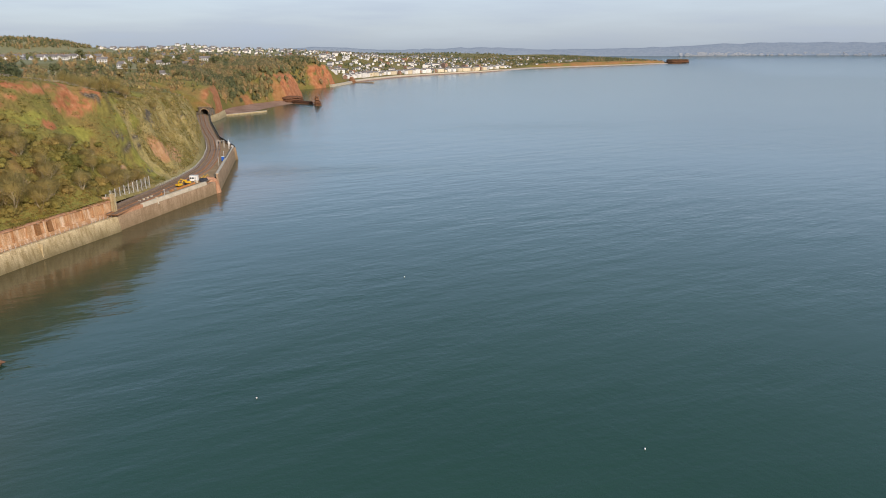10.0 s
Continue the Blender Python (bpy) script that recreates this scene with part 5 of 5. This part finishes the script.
KINDS = [house_kind(9, 8, 5.4, 0.75, RENDER_WHITE, SLATE, 3, (0.7,)), house_kind(13, 8, 5.2, 0.7, RENDER_WHITE, SLATE, 4, (-0.6, 0.6)), house_kind(10, 9, 3.0, 0.6, RENDER_WHITE, SLATE, 3, ()),
         house_kind(11, 8, 5.6, 0.8, RENDER_CREAM, SLATE, 3, (0.6,)), house_kind(9, 8, 5.4, 0.75, BRICK_HOUSE, TILE, 3, (0.6,)), house_kind(24, 11, 10.5, 0.5, RENDER_WHITE, SLATE, 8, (-0.5, 0.5)),
         house_kind(30, 12, 9, 0.5, RENDER_CREAM, SLATE, 9, (-0.6, 0.0, 0.6)), house_kind(16, 10, 8.5, 0.6, RENDER_WHITE, SLATE, 5, (0.5,)), house_kind(18, 12, 13, 0.25, BRICK_HOUSE, TILE, 5, ())]
HOUSE_WORDS = ["white rendered house with a grey slate roof", "white rendered pair of houses with a grey slate roof", "low white bungalow with a grey roof", "cream rendered house with a grey slate roof", "red brick house with a brown tiled roof",
               "long white seafront terrace with a slate roof", "long cream seafront terrace with a slate roof", "large white house with a slate roof", "tall red brick block of flats"]
FIRST = {}


def put_house(k, x, y, z, turn, group, windows=True):
    key = (k, windows)
    m = Matrix.Translation((x, y, z)) @ pose(0, 0, 0, 0, 0, turn)
    if key in FIRST:
        ob = copy_thing(FIRST[key], m)
        ob["group"] = group
        return ob
    ob = thing("house", m, HOUSE_WORDS[k] + ", among trees", "house", group)
    for name, me, at in KINDS[k]:
        if name == "window" and not windows:
            continue
        q = part_mesh(name, me, ob)
        if at:
            q.location = at
    FIRST[key] = ob
    return ob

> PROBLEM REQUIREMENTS
Leaving out the pictures, repeat the data above exactly.

> WRITTEN RESPONSE
10.0 s
Continue the Blender Python (bpy) script that recreates this scene with part 5 of 5. This part finishes the script.
KINDS = [house_kind(9, 8, 5.4, 0.75, RENDER_WHITE, SLATE, 3, (0.7,)), house_kind(13, 8, 5.2, 0.7, RENDER_WHITE, SLATE, 4, (-0.6, 0.6)), house_kind(10, 9, 3.0, 0.6, RENDER_WHITE, SLATE, 3, ()),
         house_kind(11, 8, 5.6, 0.8, RENDER_CREAM, SLATE, 3, (0.6,)), house_kind(9, 8, 5.4, 0.75, BRICK_HOUSE, TILE, 3, (0.6,)), house_kind(24, 11, 10.5, 0.5, RENDER_WHITE, SLATE, 8, (-0.5, 0.5)),
         house_kind(30, 12, 9, 0.5, RENDER_CREAM, SLATE, 9, (-0.6, 0.0, 0.6)), house_kind(16, 10, 8.5, 0.6, RENDER_WHITE, SLATE, 5, (0.5,)), house_kind(18, 12, 13, 0.25, BRICK_HOUSE, TILE, 5, ())]
HOUSE_WORDS = ["white rendered house with a grey slate roof", "white rendered pair of houses with a grey slate roof", "low white bungalow with a grey roof", "cream rendered house with a grey slate roof", "red brick house with a brown tiled roof",
               "long white seafront terrace with a slate roof", "long cream seafront terrace with a slate roof", "large white house with a slate roof", "tall red brick block of flats"]
FIRST = {}


def put_house(k, x, y, z, turn, group, windows=True):
    key = (k, windows)
    m = Matrix.Translation((x, y, z)) @ pose(0, 0, 0, 0, 0, turn)
    if key in FIRST:
        ob = copy_thing(FIRST[key], m)
        ob["group"] = group
        return ob
    ob = thing("house", m, HOUSE_WORDS[k] + ", among trees", "house", group)
    for name, me, at in KINDS[k]:
        if name == "window" and not windows:
            continue
        q = part_mesh(name, me, ob)
        if at:
            q.location = at
    FIRST[key] = ob
    return ob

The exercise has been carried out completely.